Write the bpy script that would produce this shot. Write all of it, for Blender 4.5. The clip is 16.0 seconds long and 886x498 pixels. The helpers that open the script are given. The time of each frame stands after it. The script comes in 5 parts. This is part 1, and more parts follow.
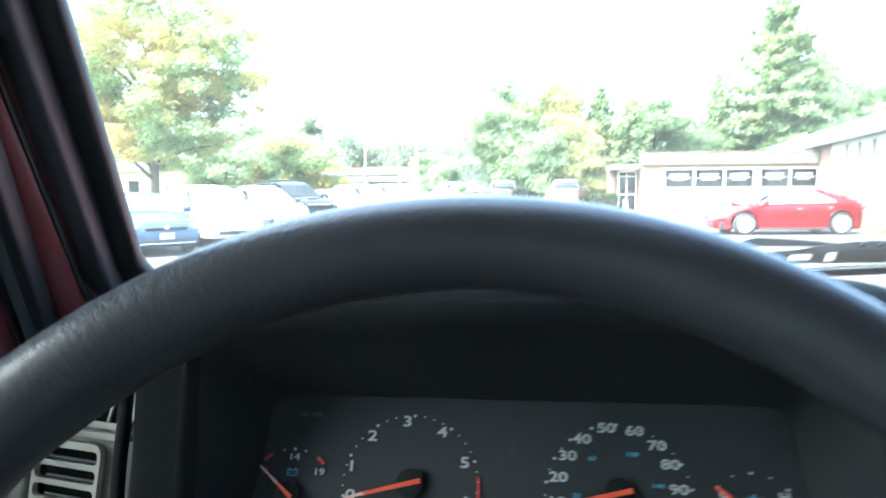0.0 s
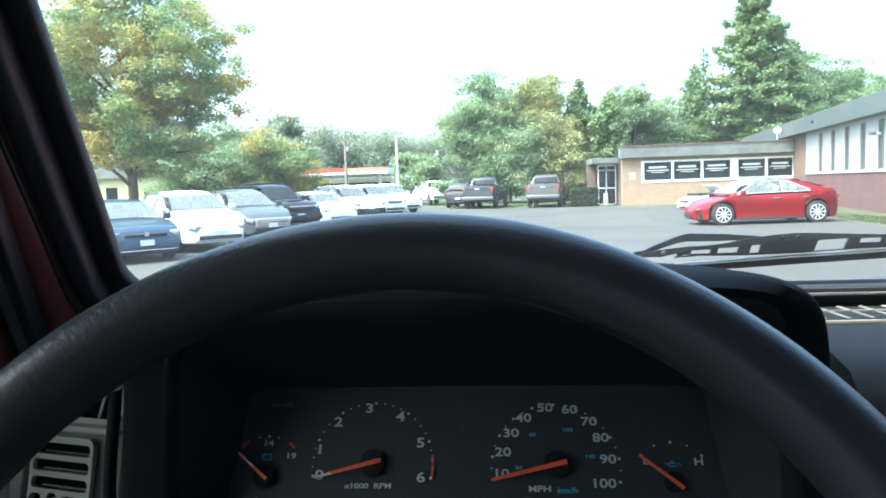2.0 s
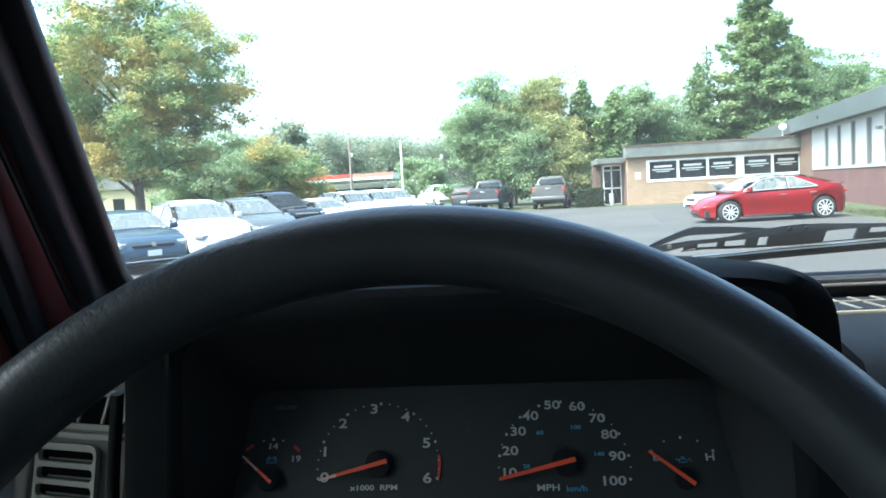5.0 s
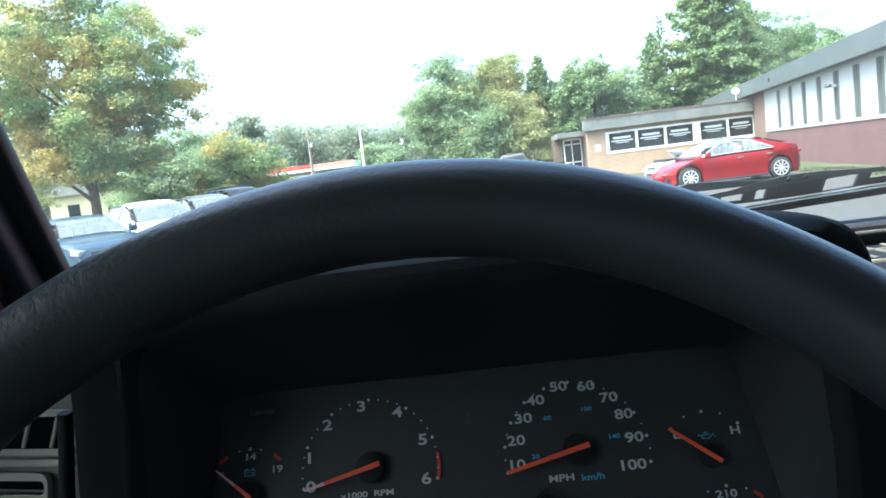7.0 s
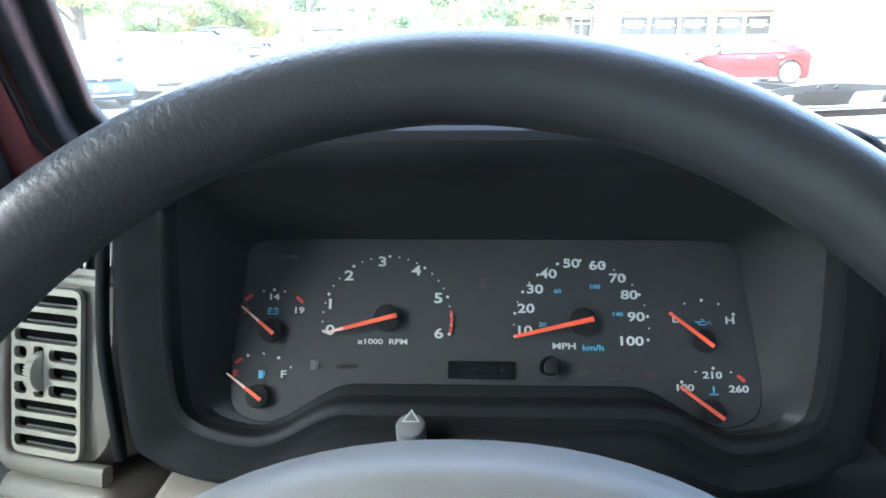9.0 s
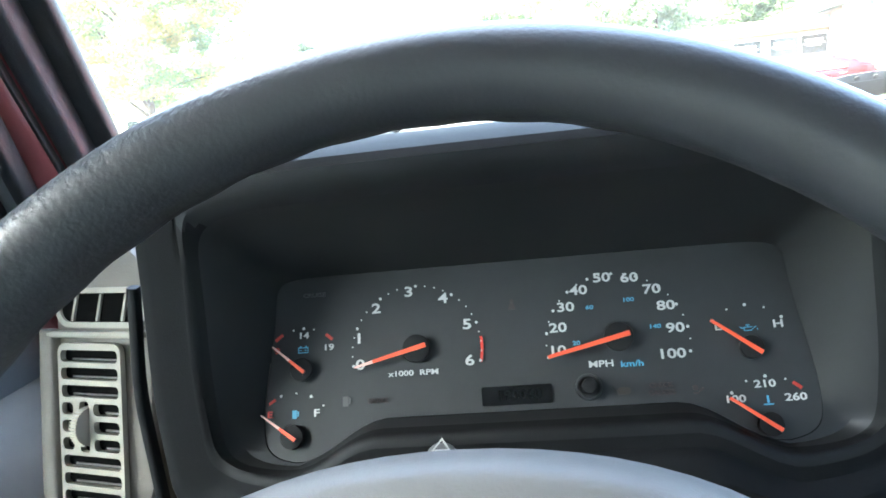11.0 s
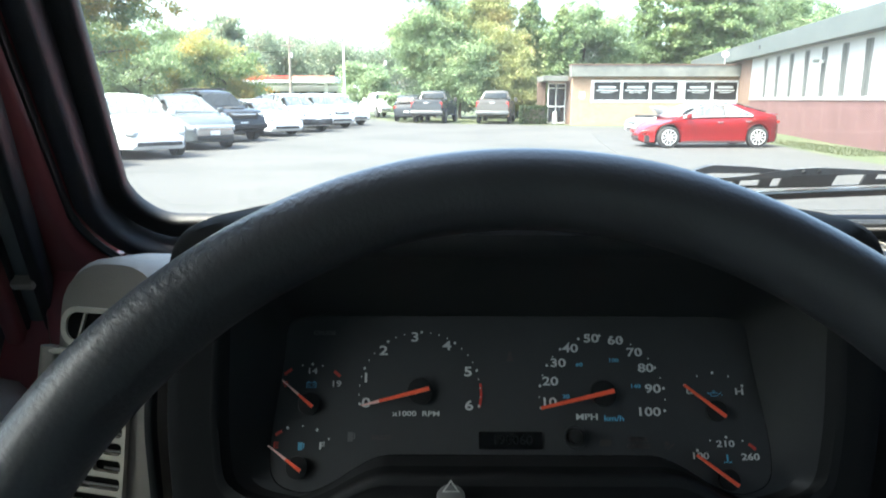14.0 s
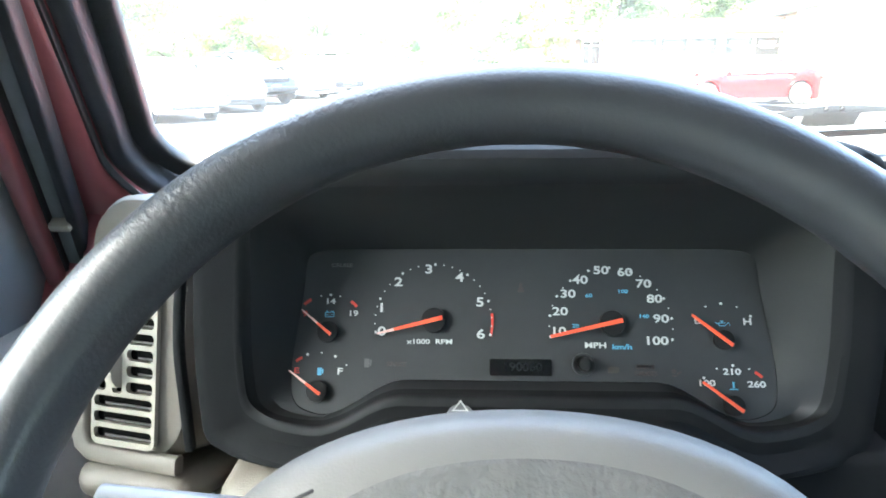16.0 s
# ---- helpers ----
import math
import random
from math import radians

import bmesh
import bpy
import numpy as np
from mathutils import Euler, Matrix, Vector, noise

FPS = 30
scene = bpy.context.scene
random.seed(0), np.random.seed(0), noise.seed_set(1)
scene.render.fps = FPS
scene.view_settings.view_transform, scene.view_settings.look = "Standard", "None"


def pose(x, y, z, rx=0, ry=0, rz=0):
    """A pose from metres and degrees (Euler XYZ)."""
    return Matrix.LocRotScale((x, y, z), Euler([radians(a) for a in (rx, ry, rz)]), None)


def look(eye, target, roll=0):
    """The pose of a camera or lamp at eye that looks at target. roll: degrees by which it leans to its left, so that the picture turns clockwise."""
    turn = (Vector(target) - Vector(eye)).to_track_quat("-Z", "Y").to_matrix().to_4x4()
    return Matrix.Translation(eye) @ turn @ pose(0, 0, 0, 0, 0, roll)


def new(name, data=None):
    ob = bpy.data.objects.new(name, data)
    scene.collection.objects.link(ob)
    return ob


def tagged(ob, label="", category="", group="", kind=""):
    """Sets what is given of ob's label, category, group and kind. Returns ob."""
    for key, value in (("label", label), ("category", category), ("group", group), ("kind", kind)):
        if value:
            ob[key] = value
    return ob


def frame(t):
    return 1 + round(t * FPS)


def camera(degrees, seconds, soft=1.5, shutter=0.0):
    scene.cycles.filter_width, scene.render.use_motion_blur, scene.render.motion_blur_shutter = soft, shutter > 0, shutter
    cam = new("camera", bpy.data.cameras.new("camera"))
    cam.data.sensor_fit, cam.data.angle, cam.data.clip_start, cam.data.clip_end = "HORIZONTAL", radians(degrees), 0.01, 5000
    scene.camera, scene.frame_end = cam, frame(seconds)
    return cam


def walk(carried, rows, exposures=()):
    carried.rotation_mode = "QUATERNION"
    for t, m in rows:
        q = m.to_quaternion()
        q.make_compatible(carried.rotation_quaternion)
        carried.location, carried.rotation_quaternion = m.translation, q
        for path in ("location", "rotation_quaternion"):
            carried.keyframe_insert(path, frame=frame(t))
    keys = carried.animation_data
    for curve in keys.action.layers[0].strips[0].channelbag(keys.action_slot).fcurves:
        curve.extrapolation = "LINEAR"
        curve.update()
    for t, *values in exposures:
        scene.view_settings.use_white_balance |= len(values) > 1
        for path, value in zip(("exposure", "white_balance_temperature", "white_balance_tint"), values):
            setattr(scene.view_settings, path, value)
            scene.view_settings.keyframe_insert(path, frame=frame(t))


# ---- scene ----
cam = camera(65.7, 16.0, 1.7, 0.6)
PATH = [
    (0, (0.0095, 0.0747, 1.3744), (-0.2063, 2.0554, 1.2007), -0.46),
    (0.5, (0.0246, 0.0184, 1.3948), (-0.0986, 2.0116, 1.2856), 0.46),
    (1, (0.0262, 0.0172, 1.3984), (-0.1548, 1.9989, 1.1983), -2.96),
    (1.5, (0.0259, 0.0236, 1.3852), (-0.1446, 2.0054, 1.1771), -1.97),
    (2, (0.0368, 0.0237, 1.3826), (-0.1307, 2.0086, 1.2030), -2.01),
    (2.5, (0.0452, 0.0325, 1.3860), (-0.1194, 2.0169, 1.1982), -3.64),
    (3, (0.0300, 0.0305, 1.3813), (-0.1519, 2.0128, 1.1880), -3.15),
    (3.5, (0.0371, 0.0323, 1.3766), (-0.1443, 2.0159, 1.1971), -3.15),
    (4, (0.0261, 0.0307, 1.3743), (-0.1465, 2.0152, 1.1959), -1.87),
    (4.2, (0.0334, 0.0289, 1.3774), (-0.1403, 2.0142, 1.2096), -2.19),
    (6.3, (0.0410, 0.0432, 1.3742), (-0.1374, 2.0255, 1.1776), -4.06),
    (6.5, (0.0206, 0.0577, 1.3714), (-0.1432, 2.0363, 1.1297), -4.61),
    (7, (0.0235, 0.0794, 1.3671), (-0.0717, 2.0646, 1.1441), -6.91),
    (7.5, (0.0129, 0.0792, 1.3654), (-0.0226, 2.0640, 1.1216), -5.01),
    (8, (-0.0019, 0.0582, 1.3707), (-0.0376, 2.0419, 1.1178), 0.17),
    (8.5, (-0.0060, 0.0543, 1.3670), (-0.0220, 1.9992, 0.9010), -0.55),
    (9, (-0.0032, 0.0661, 1.3690), (-0.0776, 1.9753, 0.7779), -0.41),
    (9.2, (-0.0019, 0.0662, 1.3582), (-0.0851, 1.9921, 0.8255), -0.81),
    (11.3, (0.0318, 0.0699, 1.3483), (-0.2327, 2.0053, 0.9190), -7.03),
    (11.5, (0.0358, 0.0684, 1.3659), (-0.1524, 1.9978, 0.8742), -6.54),
    (12, (0.0317, 0.0766, 1.3623), (-0.1568, 2.0061, 0.8709), -5.17),
    (12.5, (0.0163, 0.0558, 1.3924), (-0.1138, 2.0182, 1.0293), -0.23),
    (13, (-0.0187, 0.0225, 1.4125), (-0.1385, 1.9846, 1.0438), -0.14),
    (13.5, (-0.0333, 0.0099, 1.4047), (-0.1255, 1.9707, 1.0212), -1.09),
    (14, (-0.0380, 0.0357, 1.3913), (-0.0492, 1.9897, 0.9649), 0.06),
    (14.5, (-0.0379, 0.0280, 1.3916), (-0.1367, 1.9554, 0.8669), -1.93),
    (15, (-0.0198, 0.0227, 1.3781), (-0.1462, 1.9456, 0.8432), -3.01),
    (15.5, (-0.0248, 0.0248, 1.3761), (-0.1513, 1.9499, 0.8489), -2.72),
    (16, (-0.0234, 0.0184, 1.3740), (-0.1293, 1.9436, 0.8426), -0.81),
]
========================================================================
Short problem: Copy the material exactly. Do not include the pictures.

Output of the exercise:
Write the bpy script that would produce this shot. Write all of it, for Blender 4.5. The clip is 16.0 seconds long and 886x498 pixels. The helpers that open the script are given. The time of each frame stands after it. The script comes in 5 parts. This is part 1, and more parts follow.
0.0 s
2.0 s
5.0 s
7.0 s
9.0 s
11.0 s
14.0 s
16.0 s
# ---- helpers ----
import math
import random
from math import radians

import bmesh
import bpy
import numpy as np
from mathutils import Euler, Matrix, Vector, noise

FPS = 30
scene = bpy.context.scene
random.seed(0), np.random.seed(0), noise.seed_set(1)
scene.render.fps = FPS
scene.view_settings.view_transform, scene.view_settings.look = "Standard", "None"


def pose(x, y, z, rx=0, ry=0, rz=0):
    """A pose from metres and degrees (Euler XYZ)."""
    return Matrix.LocRotScale((x, y, z), Euler([radians(a) for a in (rx, ry, rz)]), None)


def look(eye, target, roll=0):
    """The pose of a camera or lamp at eye that looks at target. roll: degrees by which it leans to its left, so that the picture turns clockwise."""
    turn = (Vector(target) - Vector(eye)).to_track_quat("-Z", "Y").to_matrix().to_4x4()
    return Matrix.Translation(eye) @ turn @ pose(0, 0, 0, 0, 0, roll)


def new(name, data=None):
    ob = bpy.data.objects.new(name, data)
    scene.collection.objects.link(ob)
    return ob


def tagged(ob, label="", category="", group="", kind=""):
    """Sets what is given of ob's label, category, group and kind. Returns ob."""
    for key, value in (("label", label), ("category", category), ("group", group), ("kind", kind)):
        if value:
            ob[key] = value
    return ob


def frame(t):
    return 1 + round(t * FPS)


def camera(degrees, seconds, soft=1.5, shutter=0.0):
    scene.cycles.filter_width, scene.render.use_motion_blur, scene.render.motion_blur_shutter = soft, shutter > 0, shutter
    cam = new("camera", bpy.data.cameras.new("camera"))
    cam.data.sensor_fit, cam.data.angle, cam.data.clip_start, cam.data.clip_end = "HORIZONTAL", radians(degrees), 0.01, 5000
    scene.camera, scene.frame_end = cam, frame(seconds)
    return cam


def walk(carried, rows, exposures=()):
    carried.rotation_mode = "QUATERNION"
    for t, m in rows:
        q = m.to_quaternion()
        q.make_compatible(carried.rotation_quaternion)
        carried.location, carried.rotation_quaternion = m.translation, q
        for path in ("location", "rotation_quaternion"):
            carried.keyframe_insert(path, frame=frame(t))
    keys = carried.animation_data
    for curve in keys.action.layers[0].strips[0].channelbag(keys.action_slot).fcurves:
        curve.extrapolation = "LINEAR"
        curve.update()
    for t, *values in exposures:
        scene.view_settings.use_white_balance |= len(values) > 1
        for path, value in zip(("exposure", "white_balance_temperature", "white_balance_tint"), values):
            setattr(scene.view_settings, path, value)
            scene.view_settings.keyframe_insert(path, frame=frame(t))


# ---- scene ----
cam = camera(65.7, 16.0, 1.7, 0.6)
PATH = [
    (0, (0.0095, 0.0747, 1.3744), (-0.2063, 2.0554, 1.2007), -0.46),
    (0.5, (0.0246, 0.0184, 1.3948), (-0.0986, 2.0116, 1.2856), 0.46),
    (1, (0.0262, 0.0172, 1.3984), (-0.1548, 1.9989, 1.1983), -2.96),
    (1.5, (0.0259, 0.0236, 1.3852), (-0.1446, 2.0054, 1.1771), -1.97),
    (2, (0.0368, 0.0237, 1.3826), (-0.1307, 2.0086, 1.2030), -2.01),
    (2.5, (0.0452, 0.0325, 1.3860), (-0.1194, 2.0169, 1.1982), -3.64),
    (3, (0.0300, 0.0305, 1.3813), (-0.1519, 2.0128, 1.1880), -3.15),
    (3.5, (0.0371, 0.0323, 1.3766), (-0.1443, 2.0159, 1.1971), -3.15),
    (4, (0.0261, 0.0307, 1.3743), (-0.1465, 2.0152, 1.1959), -1.87),
    (4.2, (0.0334, 0.0289, 1.3774), (-0.1403, 2.0142, 1.2096), -2.19),
    (6.3, (0.0410, 0.0432, 1.3742), (-0.1374, 2.0255, 1.1776), -4.06),
    (6.5, (0.0206, 0.0577, 1.3714), (-0.1432, 2.0363, 1.1297), -4.61),
    (7, (0.0235, 0.0794, 1.3671), (-0.0717, 2.0646, 1.1441), -6.91),
    (7.5, (0.0129, 0.0792, 1.3654), (-0.0226, 2.0640, 1.1216), -5.01),
    (8, (-0.0019, 0.0582, 1.3707), (-0.0376, 2.0419, 1.1178), 0.17),
    (8.5, (-0.0060, 0.0543, 1.3670), (-0.0220, 1.9992, 0.9010), -0.55),
    (9, (-0.0032, 0.0661, 1.3690), (-0.0776, 1.9753, 0.7779), -0.41),
    (9.2, (-0.0019, 0.0662, 1.3582), (-0.0851, 1.9921, 0.8255), -0.81),
    (11.3, (0.0318, 0.0699, 1.3483), (-0.2327, 2.0053, 0.9190), -7.03),
    (11.5, (0.0358, 0.0684, 1.3659), (-0.1524, 1.9978, 0.8742), -6.54),
    (12, (0.0317, 0.0766, 1.3623), (-0.1568, 2.0061, 0.8709), -5.17),
    (12.5, (0.0163, 0.0558, 1.3924), (-0.1138, 2.0182, 1.0293), -0.23),
    (13, (-0.0187, 0.0225, 1.4125), (-0.1385, 1.9846, 1.0438), -0.14),
    (13.5, (-0.0333, 0.0099, 1.4047), (-0.1255, 1.9707, 1.0212), -1.09),
    (14, (-0.0380, 0.0357, 1.3913), (-0.0492, 1.9897, 0.9649), 0.06),
    (14.5, (-0.0379, 0.0280, 1.3916), (-0.1367, 1.9554, 0.8669), -1.93),
    (15, (-0.0198, 0.0227, 1.3781), (-0.1462, 1.9456, 0.8432), -3.01),
    (15.5, (-0.0248, 0.0248, 1.3761), (-0.1513, 1.9499, 0.8489), -2.72),
    (16, (-0.0234, 0.0184, 1.3740), (-0.1293, 1.9436, 0.8426), -0.81),
]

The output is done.